In the Amish culture, coleslaw is served with many meals, Katie says.

“The customers say it’s the best coleslaw they ever tasted,” she adds. “The dressing is a very good sweet-and-sour dressing.”

Katie’s Kitchen also makes it own pepper cabbage, which is served as part of its Amish Wedding Meal every Tuesday night.


6 cups of grated cabbage

3/4 cup grated carrots

2 tablespoons chopped onion


4 cups mayonnaise

1/4 cup mustard

1 1/8 cup sugar

2 tablespoons pickle juice

•  Sa La Thai Restaurant & Noodle House, 337-339 N. Queen St., offers a Thai Cabbage Salad that is a blend of American and Asian ingredients.

Originally made in Thailand using papaya, restaurant owner Sake Pruksukkasem says he tweaked the salad to be more of an American dish.

The salad contains purple and green cabbage, carrots, string beans and tomatoes. Lemon and lime juice are used as well as fish sauce, which makes it Asian.

The Thai Cabbage Salad is served in a colorful cabbage leaf, and chicken or shrimp can be added to the popular dish.
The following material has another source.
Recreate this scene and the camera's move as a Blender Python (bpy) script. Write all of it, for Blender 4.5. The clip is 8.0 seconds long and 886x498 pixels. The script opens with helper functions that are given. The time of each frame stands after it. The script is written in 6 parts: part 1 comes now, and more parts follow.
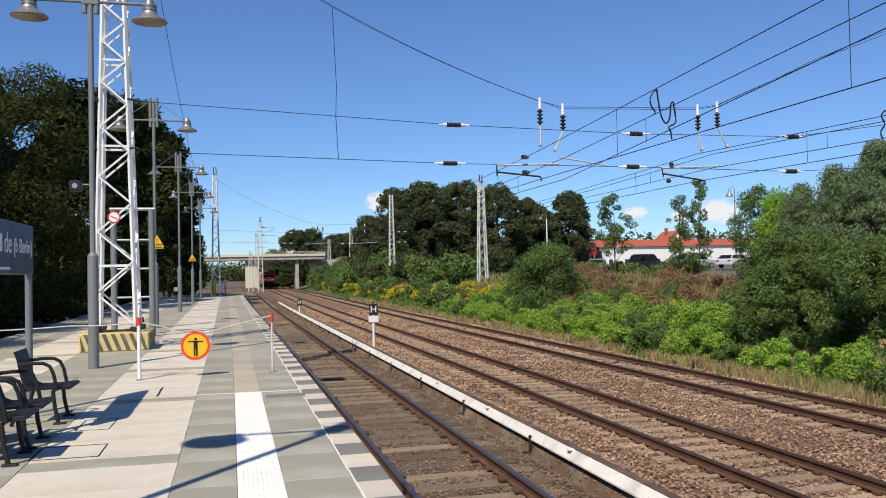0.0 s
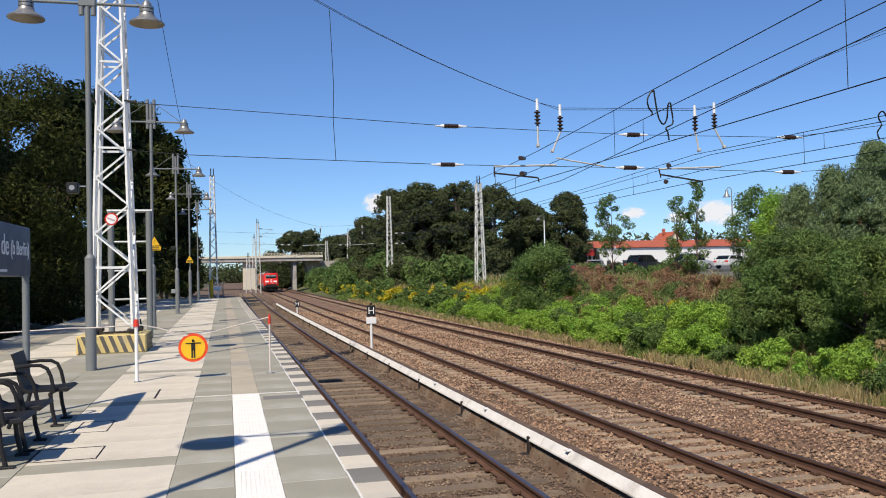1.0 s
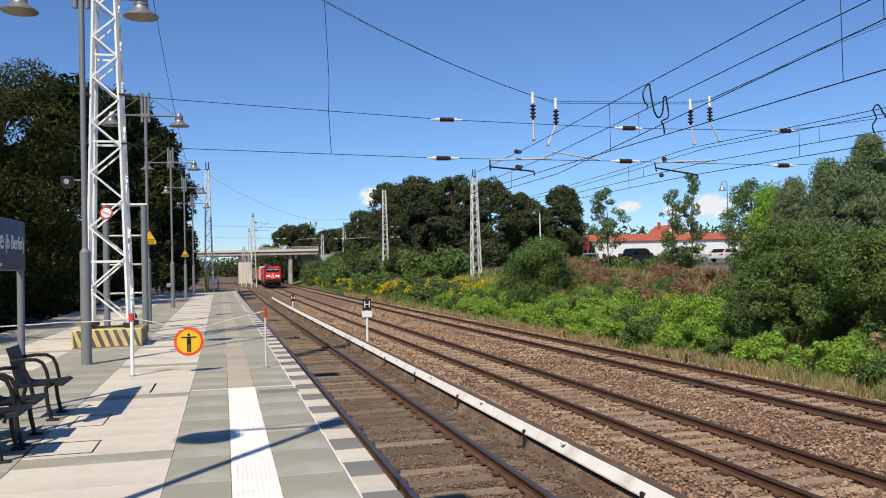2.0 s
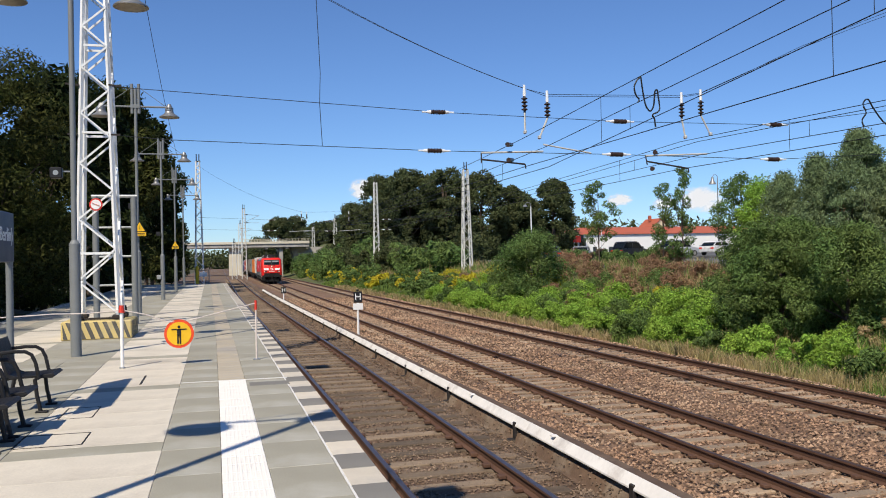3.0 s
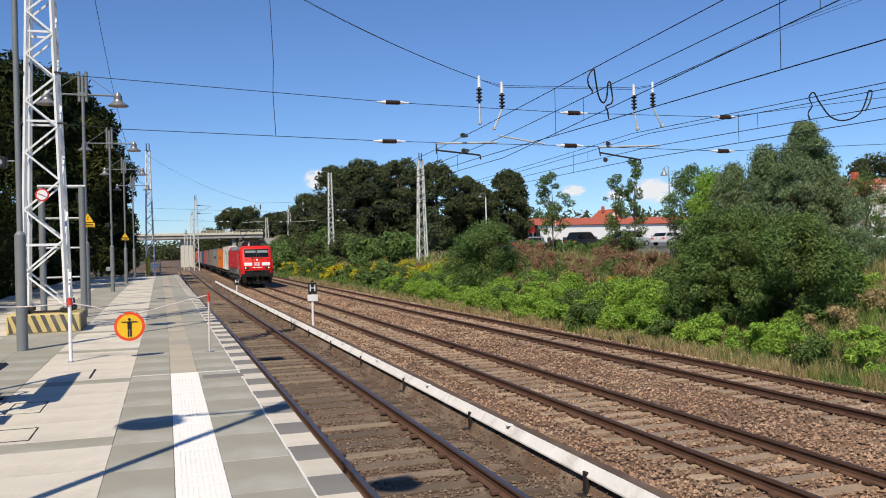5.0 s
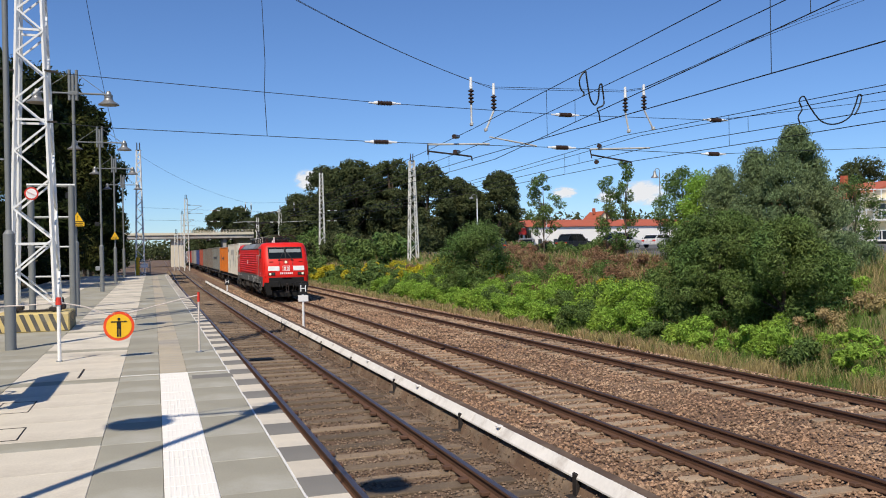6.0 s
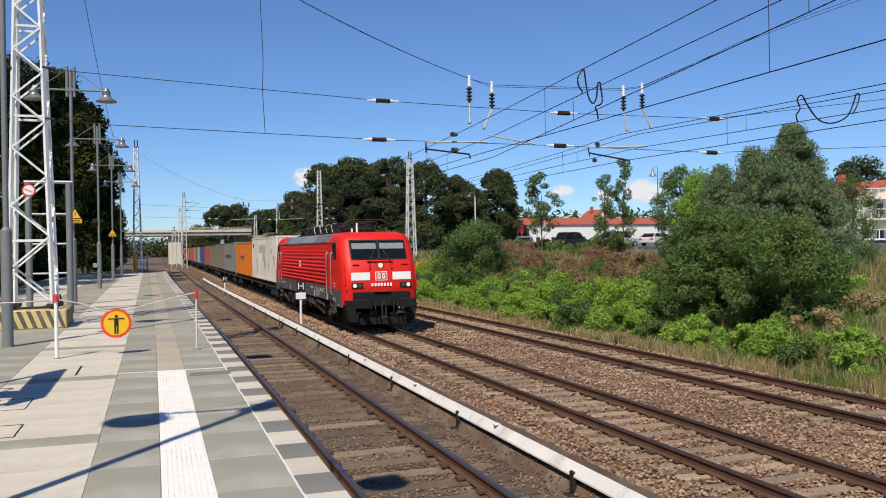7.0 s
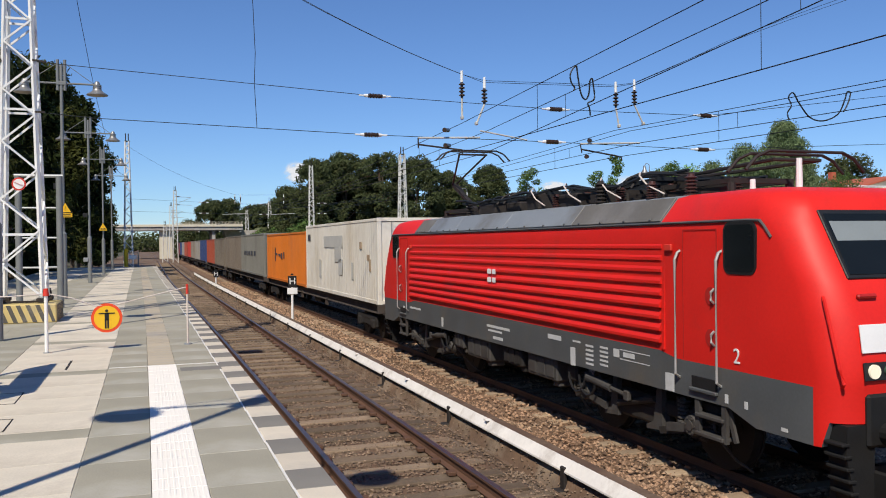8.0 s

Chopped peanuts are served on top.


Purple and green cabbage thinly sliced

String beans

Tomatoes, quartered

Grated carrots

Chopped peanuts, if desired


2 tablespoons fish sauce (or salt)

3 tablespoons lime/lemon juice

6 tablespoons sugar

Chopped fresh garlic, to taste

Combine vegetables. Combine dressing ingredients and mix with vegetables.

Top with chopped peanuts, if desired.